The chilling testimony came this morning during the first day of a hearing for Juan Manuel Alvarez, who allegedly stopped his car on the railroad tracks and set it on fire. The hearing will determine whether Alvarez, 25, will stand trial for murder in the crash.

The engineer for the northbound Train 902, Charles Wright, called Jan. 26 “the worst day in my whole career.” After the wreck, Wright kept calling the dispatch center to send for paramedics because he couldn’t hear any sirens.

Wright — a train engineer for 25 years — testified that he learned later that he couldn’t hear the sirens because he was in shock.

Prosecutors say that the construction worker told police he parked his Jeep Grand Cherokee on the tracks on the Glendale-Los Angeles border, hoping that a train would kill him, but ran away when he changed his mind. But prosecutors are expected to present evidence from eyewitnesses that under mines Alvarez’s suicide claim.

Alvarez could face the death penalty if a judge orders him to stand trial.

His defense has portrayed Alvarez as suffering from undiagnosed depression that led to hallucinations, brutality against his family, drug abuse and attempts at suicide.

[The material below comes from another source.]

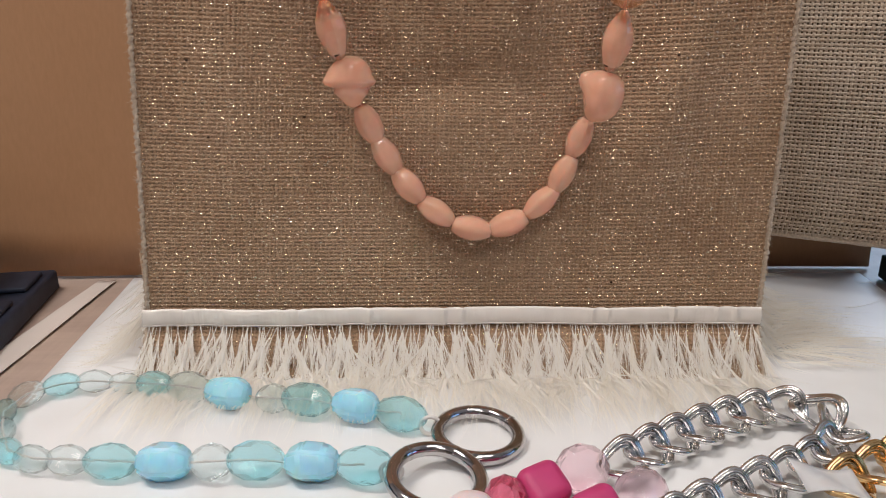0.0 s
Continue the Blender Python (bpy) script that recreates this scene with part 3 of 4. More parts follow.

Although Alvarez has admitted driving onto the tracks and leaving his vehicle behind, his defense has insisted that the question is to what extent he is responsible and therefore culpable.

The defense, which is not required to present a case at the preliminary hearing, has suggested that Alvarez’s previously undiagnosed mental illness is schizophrenia.

“This case is going to be about whether we’re a society dedicated to vengeance or a society dedicated to justice,” his lawyer, Eric Chase, said in an earlier interview with The Times. “What will be the justice for Juan Alvarez?”